Space is full of radio waves, and those waves, just like the ones bouncing through the Earth’s atmosphere, can be converted into audible sounds. The recording starts with the patter of a summer squall. Later, a drifting tone like that of a not-quite-tuned-in radio station rises and for a while drowns out the patter.
These are the sounds encountered by NASA’s Cassini spacecraft as it dove through the gap between Saturn and its innermost ring on April 26, the first of 22 such encounters before it will plunge into Saturn’s atmosphere in September. What Cassini did not detect were many of the collisions of dust particles hitting the spacecraft as it passed through the plane of the rings. “You can hear a couple of clicks,” said William S. Kurth, a research scientist at the University of Iowa who is the principal investigator for Cassini’s radio and plasma science instrument.
Recording dust hits
The few dust hits that were recorded sounded like the small pops caused by dust on a LP record, he said. What he had expected was something more like the din of “driving through Iowa in a hailstorm,” Dr. Kurth said.
Since Cassini had not passed through this region before, scientists and engineers did not know for certain what it would encounter. Cassini would be traveling at more than 70,000 miles per hour as it passed within 2,000 miles of the cloud tops, and a chance hit with a sand grain could be trouble.
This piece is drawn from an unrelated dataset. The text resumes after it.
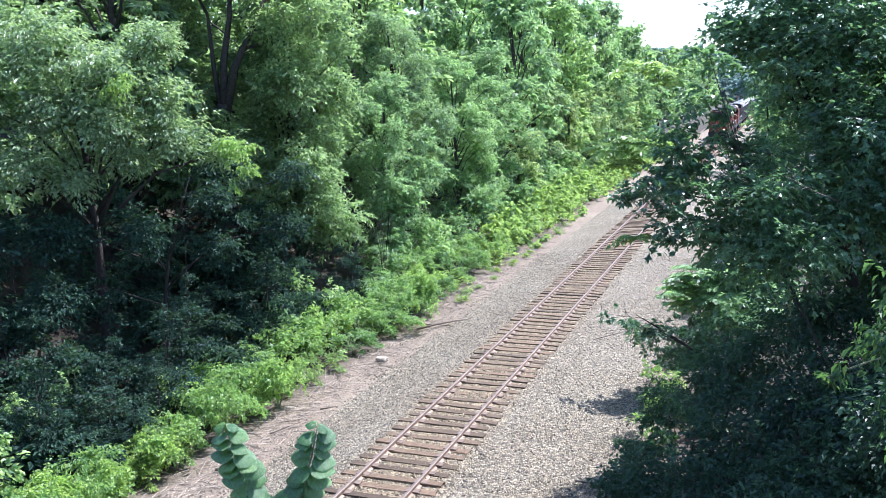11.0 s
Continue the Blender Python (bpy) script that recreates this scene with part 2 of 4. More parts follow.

The analysis indicated that the chances of such a collision were slim, but still risky enough that mission managers did not send Cassini here until the mission’s final months. As a better-safe-than-sorry precaution, the spacecraft was pointed with its big radio dish facing forward, like a shield.
Not only was there nothing catastrophic, there was hardly anything at all.
The few clicking sounds were generated by dust the size of cigarette smoke particles about a micron, or one-25,000th of an inch, in diameter. To be clear: Cassini did not actually hear any sounds. It is, after all, flying through space where there is no air and thus no vibrating air molecules to convey sound waves. But space is full of radio waves, recorded by Dr. Kurth’s instrument, and those waves, just like the ones bouncing through the Earth’s atmosphere to broadcast the songs of Bruno Mars, Beyoncé and Taylor Swift, can be converted into audible sounds.
Bottom line
Dr. Kurth said the background patter was likely oscillations of charged particles in the upper part of Saturn’s ionosphere where atoms are broken apart by solar and cosmic radiation. The louder tones were almost certainly “whistler mode emissions” when the charged particles oscillate in unison.